Thursday, January 5, 2012

LOC (Line of Control):


The story of the subcontinent’s Partition, is a subject commonly shared, across disciplines, by many artists, writers, film-makers, journalists and historians on both sides of the crooked line. The accounts of this imposed geographic division, after more than sixty years, still continues to hold a sense of immediacy. This very split that triggered sectarian hatred and bloodletting, causing profound physical, social and emotional scars, is also the subject of Pritika Chowdhry’s ‘Remembering the Crooked Line’ on display at Rohtas 2 art gallery, from January 2nd to 14th

Chowdhry is an Indian artist, curator, scholar, and educator who has lived in the US since 1999 and currently visiting Lahore for research on monuments and historical documents for, possibly, a continuation of her critical investigation of the politics of identity/ nation-building.
What is interesting is that much of this retelling of history of the Partition is done by people situated/schooled in the West, as argued by Dorothy Barenscott, in This is our Holocaust: Question of Partition Trauma. She writes that “the interest in witnessing, memory, trauma, subjectivity and history has come to characterize a new direction in Partition historiography, which has a direct and theoretically informed connection to the Holocaust; a distinctly western preoccupation”. How their diasporic status informs and shapes their work, on this subject, is worth investigating.
In any case, at the core of the subject is the analysis of storytelling and storymaking.
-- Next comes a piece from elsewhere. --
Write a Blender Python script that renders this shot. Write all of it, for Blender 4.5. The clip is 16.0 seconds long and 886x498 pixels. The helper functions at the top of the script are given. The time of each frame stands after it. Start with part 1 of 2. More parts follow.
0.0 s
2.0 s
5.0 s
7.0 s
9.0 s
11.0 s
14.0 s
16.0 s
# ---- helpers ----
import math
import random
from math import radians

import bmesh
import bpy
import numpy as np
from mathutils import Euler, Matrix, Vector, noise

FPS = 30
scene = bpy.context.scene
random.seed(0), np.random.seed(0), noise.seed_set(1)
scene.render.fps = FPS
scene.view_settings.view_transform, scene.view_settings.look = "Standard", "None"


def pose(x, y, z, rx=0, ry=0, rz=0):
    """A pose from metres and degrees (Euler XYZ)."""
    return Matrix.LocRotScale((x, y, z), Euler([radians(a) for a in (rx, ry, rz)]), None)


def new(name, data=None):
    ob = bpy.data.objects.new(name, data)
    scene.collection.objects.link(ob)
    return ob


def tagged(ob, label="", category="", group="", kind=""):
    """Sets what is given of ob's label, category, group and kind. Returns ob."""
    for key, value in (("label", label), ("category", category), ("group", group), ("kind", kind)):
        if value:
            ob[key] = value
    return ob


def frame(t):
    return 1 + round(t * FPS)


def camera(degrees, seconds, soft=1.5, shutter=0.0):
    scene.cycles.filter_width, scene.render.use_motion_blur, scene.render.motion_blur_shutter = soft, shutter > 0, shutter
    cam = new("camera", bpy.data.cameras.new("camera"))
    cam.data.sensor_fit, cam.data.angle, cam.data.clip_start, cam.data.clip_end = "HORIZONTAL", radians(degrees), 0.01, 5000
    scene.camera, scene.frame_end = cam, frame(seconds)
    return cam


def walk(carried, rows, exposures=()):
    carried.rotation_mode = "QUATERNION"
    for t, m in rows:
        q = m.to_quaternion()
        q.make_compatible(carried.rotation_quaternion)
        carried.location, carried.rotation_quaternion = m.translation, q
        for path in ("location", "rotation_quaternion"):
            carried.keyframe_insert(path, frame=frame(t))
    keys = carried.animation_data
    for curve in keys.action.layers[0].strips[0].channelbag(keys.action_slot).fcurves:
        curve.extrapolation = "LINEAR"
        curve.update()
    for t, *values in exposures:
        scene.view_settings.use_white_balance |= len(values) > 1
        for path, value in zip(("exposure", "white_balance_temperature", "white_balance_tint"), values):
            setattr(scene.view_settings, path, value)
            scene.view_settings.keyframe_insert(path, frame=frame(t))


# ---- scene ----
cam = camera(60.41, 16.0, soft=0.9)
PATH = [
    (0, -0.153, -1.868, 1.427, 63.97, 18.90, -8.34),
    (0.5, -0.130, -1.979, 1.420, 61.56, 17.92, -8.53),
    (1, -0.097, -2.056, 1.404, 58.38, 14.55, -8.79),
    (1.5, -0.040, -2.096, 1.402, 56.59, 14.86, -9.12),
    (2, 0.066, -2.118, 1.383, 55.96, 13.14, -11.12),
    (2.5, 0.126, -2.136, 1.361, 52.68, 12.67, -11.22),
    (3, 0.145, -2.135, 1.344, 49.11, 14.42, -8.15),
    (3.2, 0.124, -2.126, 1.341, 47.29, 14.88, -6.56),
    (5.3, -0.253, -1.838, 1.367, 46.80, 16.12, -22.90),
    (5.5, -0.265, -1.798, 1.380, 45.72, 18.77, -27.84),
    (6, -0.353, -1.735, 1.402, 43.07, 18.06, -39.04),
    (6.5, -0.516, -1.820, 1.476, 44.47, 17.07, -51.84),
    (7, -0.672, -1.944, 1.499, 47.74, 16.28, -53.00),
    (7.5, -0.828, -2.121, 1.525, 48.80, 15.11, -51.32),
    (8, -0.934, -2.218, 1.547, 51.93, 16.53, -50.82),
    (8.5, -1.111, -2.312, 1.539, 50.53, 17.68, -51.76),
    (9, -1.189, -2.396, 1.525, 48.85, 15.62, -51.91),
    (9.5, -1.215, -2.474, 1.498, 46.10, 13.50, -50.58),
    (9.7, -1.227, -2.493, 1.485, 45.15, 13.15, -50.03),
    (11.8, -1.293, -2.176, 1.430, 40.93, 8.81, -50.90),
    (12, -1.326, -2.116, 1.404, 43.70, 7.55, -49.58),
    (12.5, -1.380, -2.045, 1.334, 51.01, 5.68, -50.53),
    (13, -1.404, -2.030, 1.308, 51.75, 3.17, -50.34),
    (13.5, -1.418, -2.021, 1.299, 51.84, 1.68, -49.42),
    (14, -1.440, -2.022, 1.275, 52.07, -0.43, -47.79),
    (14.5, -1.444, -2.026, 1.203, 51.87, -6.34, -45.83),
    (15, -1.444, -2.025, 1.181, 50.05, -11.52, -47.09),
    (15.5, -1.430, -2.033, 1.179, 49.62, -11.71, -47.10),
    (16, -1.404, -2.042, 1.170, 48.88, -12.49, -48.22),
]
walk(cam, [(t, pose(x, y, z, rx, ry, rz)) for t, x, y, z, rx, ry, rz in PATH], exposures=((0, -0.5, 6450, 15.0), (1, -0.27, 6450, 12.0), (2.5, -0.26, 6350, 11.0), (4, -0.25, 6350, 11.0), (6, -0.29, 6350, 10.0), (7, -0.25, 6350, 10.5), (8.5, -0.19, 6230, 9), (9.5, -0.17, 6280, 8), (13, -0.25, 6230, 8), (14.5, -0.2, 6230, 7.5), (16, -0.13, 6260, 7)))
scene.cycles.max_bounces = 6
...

Storytelling for survival perhaps, just like Scheherazade of Arabian Nights, to either prevent or allow the existence of a no man’s land, an ambiguous site, in-betweeness, a place of regenerative promise.
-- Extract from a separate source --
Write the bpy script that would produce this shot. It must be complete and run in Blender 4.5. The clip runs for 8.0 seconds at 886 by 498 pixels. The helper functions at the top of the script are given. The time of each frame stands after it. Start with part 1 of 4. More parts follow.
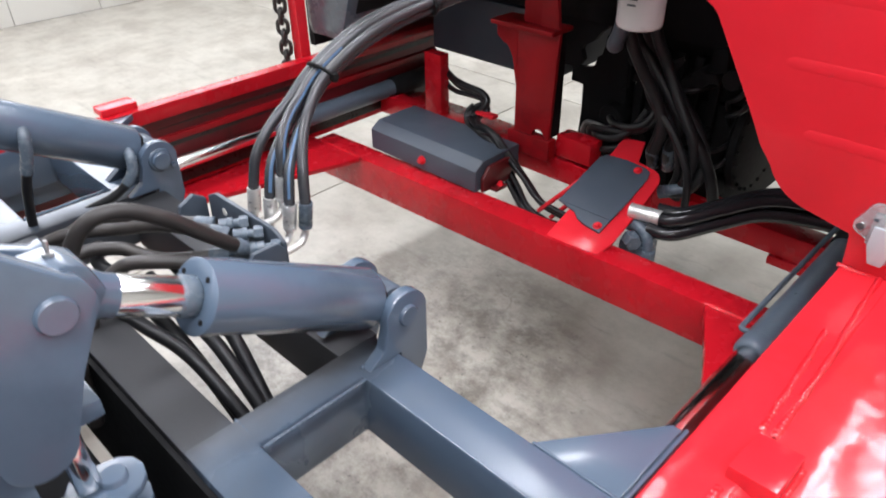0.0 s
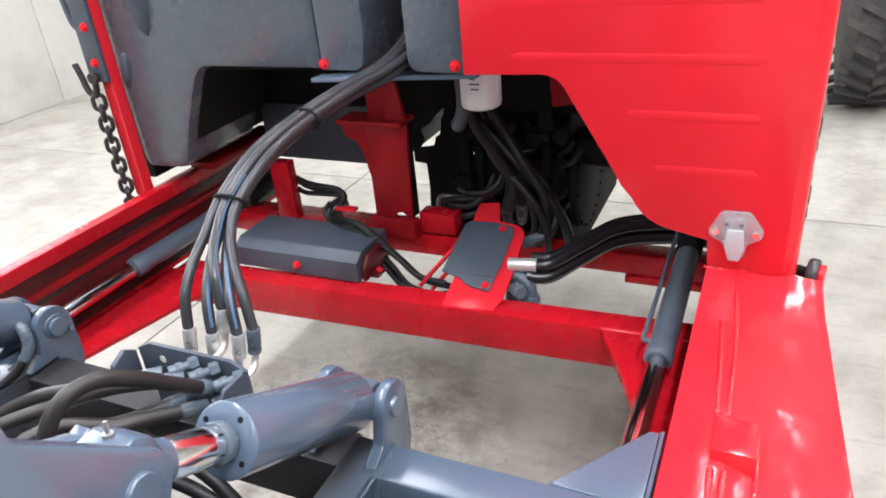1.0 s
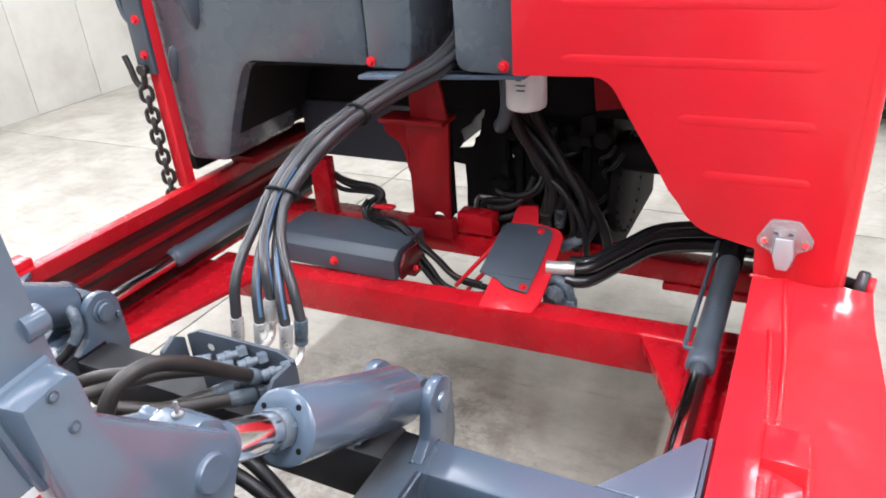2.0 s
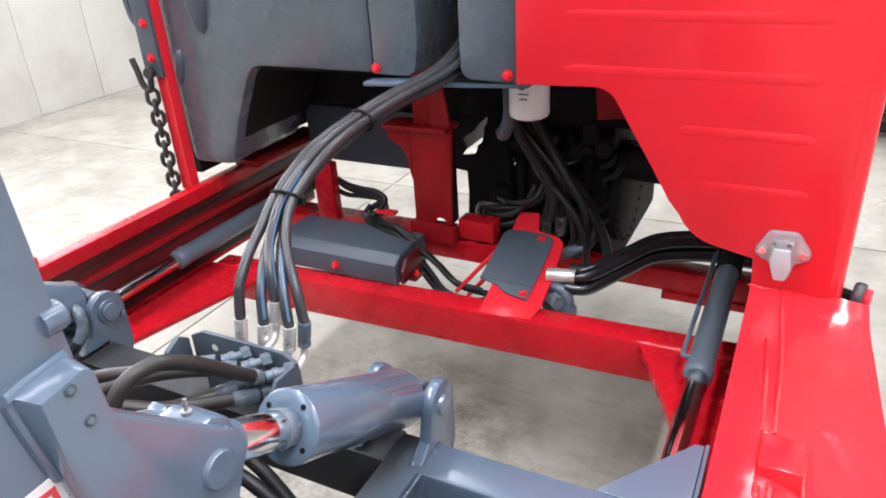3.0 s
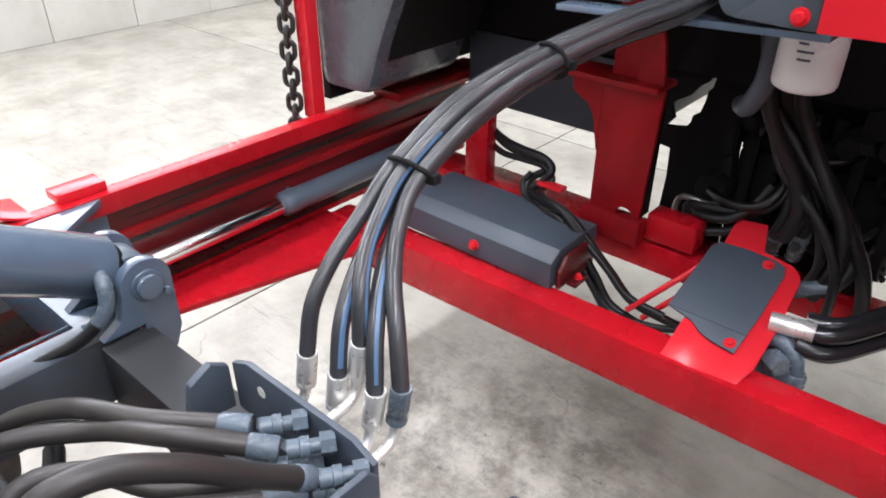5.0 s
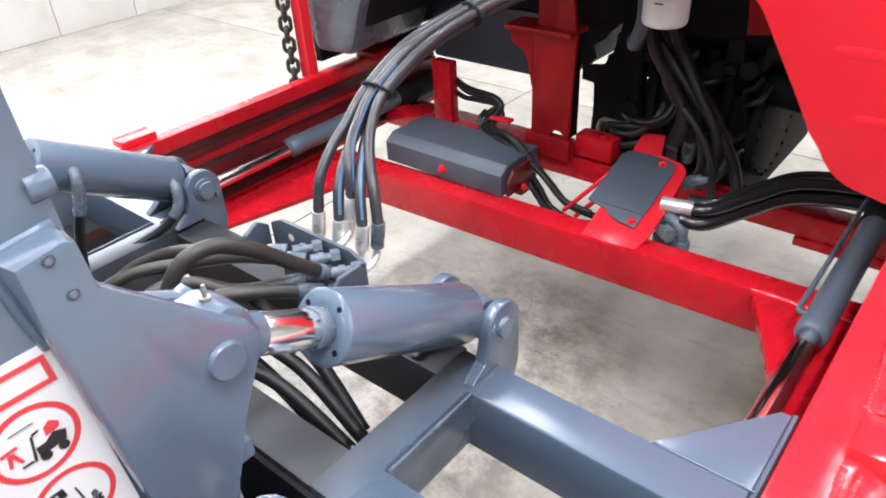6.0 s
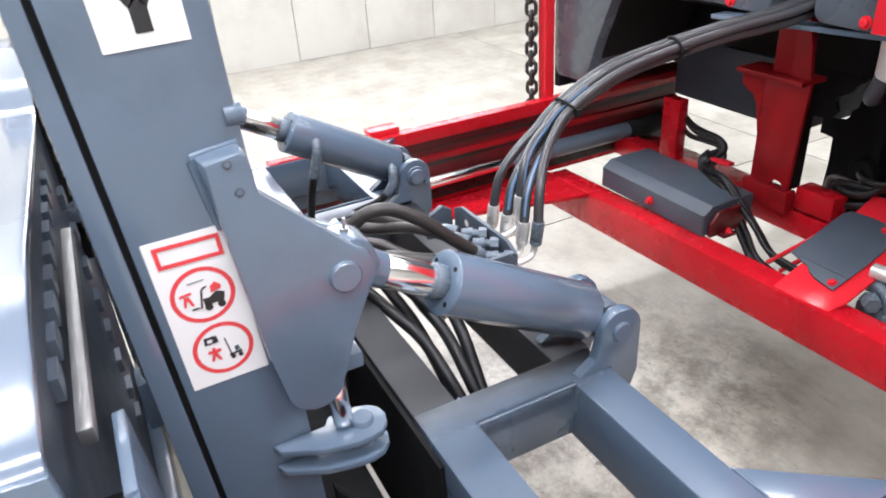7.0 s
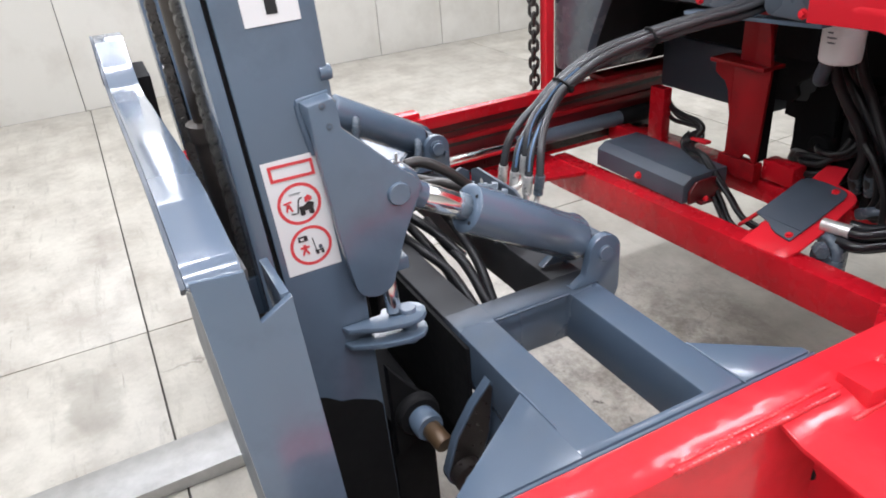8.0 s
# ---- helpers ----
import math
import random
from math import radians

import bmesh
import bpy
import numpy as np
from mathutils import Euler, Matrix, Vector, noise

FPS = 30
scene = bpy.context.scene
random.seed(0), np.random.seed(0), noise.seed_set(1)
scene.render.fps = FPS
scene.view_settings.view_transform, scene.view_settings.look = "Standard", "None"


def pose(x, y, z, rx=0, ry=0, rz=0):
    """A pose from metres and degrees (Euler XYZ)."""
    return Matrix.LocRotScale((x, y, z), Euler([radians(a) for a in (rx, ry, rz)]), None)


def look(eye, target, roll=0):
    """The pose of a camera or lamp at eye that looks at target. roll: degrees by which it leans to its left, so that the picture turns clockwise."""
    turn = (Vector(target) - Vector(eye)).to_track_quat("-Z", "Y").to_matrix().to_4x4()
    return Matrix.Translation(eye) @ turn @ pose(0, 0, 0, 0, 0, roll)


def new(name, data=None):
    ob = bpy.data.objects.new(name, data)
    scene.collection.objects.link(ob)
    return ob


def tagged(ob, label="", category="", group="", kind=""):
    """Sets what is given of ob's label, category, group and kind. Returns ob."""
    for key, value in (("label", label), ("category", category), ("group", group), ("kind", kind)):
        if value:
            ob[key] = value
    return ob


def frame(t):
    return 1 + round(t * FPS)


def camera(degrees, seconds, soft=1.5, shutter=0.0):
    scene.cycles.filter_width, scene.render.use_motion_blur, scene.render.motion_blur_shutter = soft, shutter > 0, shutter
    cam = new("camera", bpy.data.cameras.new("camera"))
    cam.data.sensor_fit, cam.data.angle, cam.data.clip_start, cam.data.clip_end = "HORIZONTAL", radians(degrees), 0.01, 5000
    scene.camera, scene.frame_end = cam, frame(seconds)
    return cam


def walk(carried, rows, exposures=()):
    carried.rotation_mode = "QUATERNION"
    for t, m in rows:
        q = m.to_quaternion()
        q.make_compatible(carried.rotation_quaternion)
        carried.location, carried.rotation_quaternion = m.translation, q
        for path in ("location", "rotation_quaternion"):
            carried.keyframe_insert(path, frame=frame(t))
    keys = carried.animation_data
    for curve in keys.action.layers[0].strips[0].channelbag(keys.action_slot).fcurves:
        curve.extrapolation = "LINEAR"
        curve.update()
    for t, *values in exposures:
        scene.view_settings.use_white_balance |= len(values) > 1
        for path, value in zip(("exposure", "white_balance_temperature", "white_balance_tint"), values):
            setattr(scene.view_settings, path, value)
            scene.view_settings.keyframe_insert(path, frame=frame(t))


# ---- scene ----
cam = camera(63.8, 8.0, 1.8, 0.25)
PATH = [
    (0, (0.316, 0.297, 1.577), (-0.863, 1.484, 0.481), -0.9),
    (0.2, (0.254, 0.274, 1.591), (-0.905, 1.52, 0.54), -2.1),
    (0.5, (0.21, 0.183, 1.625), (-0.835, 1.584, 0.652), -5.6),
    (0.8, (0.18, 0.118, 1.648), (-0.705, 1.648, 0.712), -5.7),
    (1, (0.169, 0.104, 1.644), (-0.622, 1.688, 0.716), -5.6),
    (1.5, (0.138, 0.094, 1.636), (-0.642, 1.678, 0.697), -5.2),
    (1.7, (0.126, 0.087, 1.637), (-0.711, 1.651, 0.712), -5.0),
    (3, (0.128, 0.059, 1.646), (-0.718, 1.633, 0.747), -3.6),
    (3.5, (0.061, 0.149, 1.631), (-0.845, 1.698, 0.747), -2.9),
    (3.8, (-0.07, 0.328, 1.579), (-1.103, 1.801, 0.706), -3.1),
    (4, (-0.157, 0.429, 1.527), (-1.25, 1.842, 0.627), -2.6),
    (4.2, (-0.239, 0.513, 1.478), (-1.338, 1.883, 0.523), -1.5),
    (5.3, (-0.139, 0.454, 1.515), (-1.266, 1.741, 0.479), 0.3),
    (5.5, (-0.033, 0.365, 1.543), (-1.154, 1.648, 0.496), -0.2),
    (5.8, (0.096, 0.23, 1.578), (-1.016, 1.472, 0.473), -3.2),
    (6, (0.17, 0.17, 1.601), (-0.935, 1.428, 0.507), -3.5),
    (6.3, (0.246, 0.146, 1.617), (-0.851, 1.44, 0.557), -1.5),
    (6.5, (0.293, 0.179, 1.612), (-0.99, 1.327, 0.593), -2.1),
    (6.7, (0.323, 0.21, 1.607), (-1.129, 1.145, 0.599), -2.3),
    (7, (0.407, 0.204, 1.601), (-1.173, 0.954, 0.631), -4.2),
    (7.2, (0.455, 0.163, 1.616), (-1.133, 0.886, 0.64), -4.1),
    (7.5, (0.563, 0.057, 1.624), (-1.048, 0.792, 0.695), -5.4),
    (7.8, (0.654, -0.015, 1.631), (-0.938, 0.746, 0.689), -4.5),
    (8, (0.711, 0.007, 1.636), (-0.888, 0.752, 0.693), -4.8),
]
walk(cam, [(t, look(eye, target, roll)) for t, eye, target, roll in PATH], [(0.0, 0.13), (0.5, 0.29), (1.5, 0.4), (3.0, 0.42), (3.5, 0.38), (4.0, 0.23), (5.5, 0.45), (6.0, 0.58), (6.5, 0.58), (7.0, 0.47), (7.5, 0.26), (8.0, -0.02)])


# ---- light ----
world = bpy.data.worlds.new("hall_air")
world.use_nodes = True
world.node_tree.nodes["Background"].inputs[0].default_value = (0.9, 0.95, 1.0, 1)
world.node_tree.nodes["Background"].inputs[1].default_value = 0.05
scene.world = world


def strip_light(x, y, z, sx, sy, watts):
    lamp = bpy.data.lights.new("ceiling_lamp", "AREA")
    lamp.shape, lamp.size, lamp.size_y, lamp.energy, lamp.color = "RECTANGLE", sx, sy, watts, (0.96, 0.98, 1.085)
    ob = new("ceiling_lamp", lamp)
    ob.matrix_world = pose(x, y, z)
    return ob


LAMP_W = 108.0
for lx, lz, power in ((-5.55, 4.6, 0.45), (-2.4, 5.6, 1.0), (0.9, 5.6, 1.18), (4.0, 5.6, 1.18)):
    for ly, share in ((-4.6, 0.65), (-0.2, 1.45), (5.0 if lz > 5 else 4.0, 0.9)):
        strip_light(lx, ly, lz, 0.24, 4.0, LAMP_W * share * power)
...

In an attempt to articulate this understanding of borders, Chowdhry’s work is an unavoidable situation of constructing, breaking down, reconstructing, telling and retelling the imaginary relationship between tangible and intangible or fact and fiction. She writes: “I think of maps as the skin of the nation. By extracting real and fictionalized cartographic fragments of the border lines of each of the above-mentioned countries (India, Palestine, Ireland, and Cyprus - former British colonies), and grafting them onto garments, board games, and kites, I attempt to give material form to the skin of the nation. While the physical human body is made elusive in this project, its absence is alluded to by several corporeal references. In each of these objects, the maps have been manifested on materials which have been manipulated to feel like skin. This installation is comprised of five parts. The first four consist of sculptural renditions of playing Ring-a-ring-a- roses, flying kites, playing a game of Parcheesi, and playing a game of chess. Each of these activities is played in the above-mentioned countries as per local customs. In this project, these games are cross-cultural motifs that highlight between these nations, and allow the viewer to engage with large transnational histories from a personal and individual location”. 
Pritika Chowdhry
Ring-a-Ring-a-Roses, part I
Tassar and raw silk, goddess hair, hand embroidered, wax.
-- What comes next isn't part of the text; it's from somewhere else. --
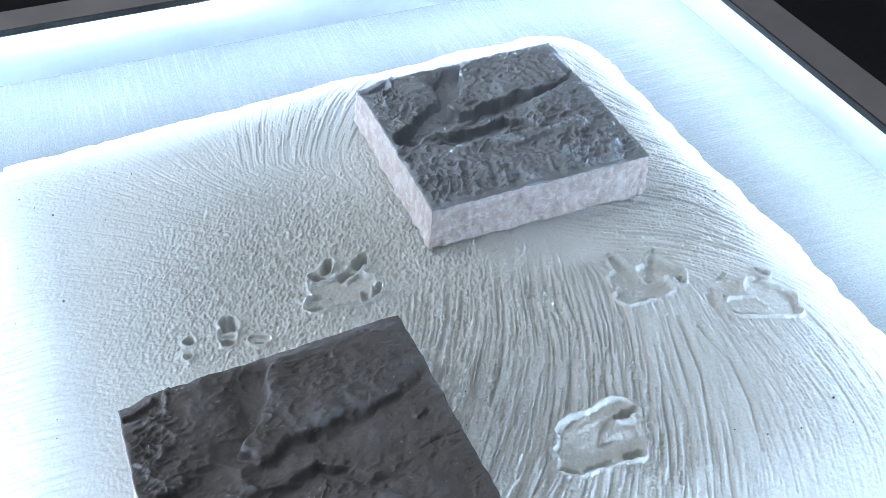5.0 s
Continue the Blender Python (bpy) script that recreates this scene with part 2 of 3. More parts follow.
# ---------------------------------------------------------------- the lit tray table
def build_tray():
    table = tagged(new("display_table"), "lit display tray table with pale inner walls and a dark rim", "display table")
    table.matrix_world = TRAY
    part("tray_floor", box(-HX, HX, -FRONT, HY, FLOOR_Z - 0.012, FLOOR_Z), TRAY_FLOOR, table, "blue-grey satin tray floor streaked with dust")
    part("table_body", box(-HX - 0.001, HX + 0.001, -FRONT - 0.001, HY + 0.001, -0.9, FLOOR_Z - 0.016), TABLE, table, "matt black table body")
    for x0, x1, y0, y1, lx, ly in ((-HX - 0.002, HX + 0.002, HY, HY + 0.002, 0, -1), (-HX - 0.002, HX + 0.002, -FRONT - 0.002, -FRONT, 0, 1),
                                   (HX, HX + 0.002, -FRONT, HY, -1, 0), (-HX - 0.002, -HX, -FRONT, HY, 1, 0)):
        bm = box(x0, x1, y0, y1, FLOOR_Z - 0.012, RIM_LOW)
        for v in bm.verts:
            if v.co.z > 0:
                v.co.x += lx * LEAN_IN
                v.co.y += ly * LEAN_IN
        part("tray_wall", bm, TRAY_WALL, table, "white inner wall washed by strip light")
    ix, iy, ox, oy = HX - OVERHANG, HY - OVERHANG, HX + RIM_OUT, HY + RIM_OUT
    fi, fo = FRONT - OVERHANG, FRONT + RIM_OUT
    for x0, x1, y0, y1 in ((-ox, ox, iy, oy), (-ox, ox, -fo, -fi), (ix, ox, -fi, iy), (-ox, -ix, -fi, iy)):
        part("rim", box(x0, x1, y0, y1, RIM_LOW, RIM_TOP, bevel=0.0012), RIM, table, "dark taupe overhanging rim")
    g = 0.004 + LEAN_IN
    # added black strips that draw the dark line of the rim's inner face
    for x0, x1, y0, y1 in ((-ix, ix, iy - 0.0015, iy), (-ix, ix, -fi, -fi + 0.0015), (ix - 0.0015, ix, -fi + 0.0015, iy - 0.0015), (-ix, -ix + 0.0015, -fi + 0.0015, iy - 0.0015)):
        part("inner_edge_strip", box(x0, x1, y0, y1, RIM_LOW - 0.0005, RIM_TOP + 0.0003), TABLE, table, "thin black strip added for the rim's dark inner face")
    for x0, x1, y0, y1 in ((-HX + 0.03, HX - 0.03, HY - g - 0.007, HY - g), (-HX + 0.03, HX - 0.03, -FRONT + g, -FRONT + g + 0.007),
                           (HX - g - 0.007, HX - g, -FRONT + 0.03, HY - 0.03), (-HX + g, -HX + g + 0.007, -FRONT + 0.03, HY - 0.03)):
        part("light_strip", box(x0, x1, y0, y1, RIM_LOW - 0.008, RIM_LOW - 0.001), LED, table, "cool white strip light under the rim")


build_tray()

# ---------------------------------------------------------------- sand bed
# how the brush went over the sand: sweeps through places in millimetres
SWEEPS_FRONT = [((174, 148), (187, 172)), ((173, 120), (204, 165)), ((180, 74), (202, 100), (223, 123)), ((175, 30), (201, 50), (244, 124)),
                ((155, -5), (178, 17), (206, 40)), ((161, -23), (189, 2), (223, 37)), ((170, -40), (204, -4), (235, 28)), ((110, -12), (140, 0)),
                ((186, -52), (219, -17), (241, 10), (266, 48), (281, 76), (296, 118)), ((260, 103), (277, 135)), ((270, 90), (287, 121))]
SWEEPS_SIDE = [((222, -57), (241, -39), (264, -14), (280, 10), (298, 39), (317, 80), (331, 123)), ((325, 126), (304, 76)), ((336, 106), (334, 64), (315, 20), (291, -25)),
               ((351, 100), (347, 49), (323, -8)), ((372, 86), (369, 40)), ((267, 163), (262, 136), (251, 116)),
               ((318, 210), (363, 188), (397, 156), (415, 135)), ((389, 251), (416, 229), (432, 185)), ((365, 220), (395, 197), (421, 158))]
SWEEPS_BACK = [((-36, 379), (31, 332), (112, 269)), ((-55, 161), (-10, 123)), ((-64, 115), (-7, 96)), ((41, 342), (71, 317), (98, 299), (152, 270)),
               ((80, 380), (99, 351), (128, 322), (178, 298)), ((109, 430), (118, 379), (143, 347), (186, 322)), ((-39, 332), (-5, 312), (37, 282)),
               ((169, 438), (137, 386)), ((216, 435), (178, 362)), ((207, 357), (203, 322), (206, 273)), ((200, 215), (212, 240)), ((236, 190), (246, 215))]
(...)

Set of six vests (kurtis).
2009
Pritika Chowhdry
The Shadow Lines
Handmade flax and abaca paper, pig and cow guts, surgical suture, thread, wax, walnut ink.
Set of twelve kites.
2009
Lines of Control
Digital prints on Indian dupioni silk, conte crayons, marker pens, wood.
2009


Using a variety of mediums (such as; raw silk, hair, Khadi cotton, wire, wax, embroidery, surgical suture, thread, e.t.c) Chowdhry has utilized these objects (chess board, Parcheesi board, kites, bodices) for their objective reality, as a substitute for human presence and for an interactive/physical engagement with the viewer, but I don’t know if they are anything more than surfaces for markmaking. Perhaps the tortured/burnt/sutured skins could have been sealed away as flat surfaces, or perhaps they work better as suspended/displaced objects, viewed against the backdrop of human bodies strolling in the gallery. The game of chess is perhaps too direct or rather illustrative or may be it helps elicits a direct response. Perhaps it only presents the viewer with a range of contemporary issues with mapmaking or maybe there is a fine balance between analyzing both the psychic spaces (fact and fiction) objectively and asking for a redefinition of these imaginary lines with which we inscribe and divide. Or perhaps it’s a psychic conflict within the cartographic pursuits itself.